Workforce development will be vital. Too many young people remain unemployed or under-skilled for modern industry. Technical education, vocational training, and closer collaboration between universities and industries must become part of a national development agenda. Without skilled labor, the vision of industrial expansion will remain aspirational.
Third, a fundamental integration of fiscal policy and industrial strategy is required. These two spheres, often treated as parallel, must now operate in tandem. Fiscal incentives should not be scattered arbitrarily but aligned with the government’s industrial priorities. Manufacturing clusters should be tax-supported and performance-monitored.
Public procurement should favor local value chains. Investment approvals should be streamlined and guided by strategic national objectives.
Crucially, this integration must be governed by institutional clarity and accountability. Sri Lanka needs a central economic policy coordination mechanism, perhaps a National Competitiveness Council, empowered to align decisions across finance, trade, investment, industry, and education. Without such coherence, policy execution will remain fragmented and ineffective.
Environmental sustainability must also be embedded into every stage of this transformation. As global markets move toward decarbonization, Sri Lanka’s future competitiveness depends on embracing green industrial practices. Energy efficiency, circular production, and environmental certifications are not only moral imperatives but commercial requirements in modern trade.

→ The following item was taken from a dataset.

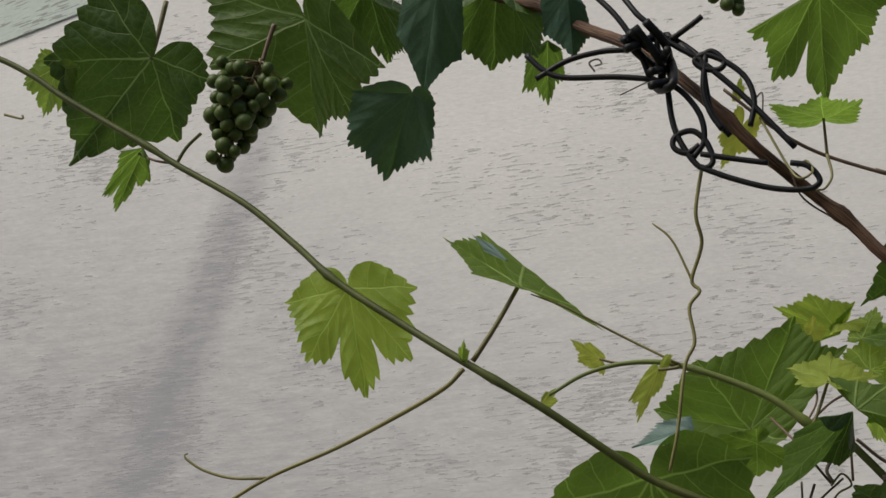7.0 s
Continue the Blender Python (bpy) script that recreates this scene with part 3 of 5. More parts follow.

What Sri Lanka faces is not merely an economic challenge, but a strategic crossroad. The liquidity surplus reported in 2024 provides a rare opportunity to shift course, to exit the cycle of macroeconomic distress and enter a path of deliberate, structured growth. But this shift will require more than market operations or debt relief. It will require leadership that is bold enough to move beyond stabilization and build for the long term.
The foundations are within reach: a youthful population, strategic location, industrial potential, and a temporary easing of financial pressure. What remains is the political and institutional will to capitalize on them, to treat fiscal prudence, industrial development, and policy integration not as separate goals, but as a single, interdependent strategy for national resilience.
If Sri Lanka chooses this path, it will not only recover. It will rebuild with strength, relevance, and purpose.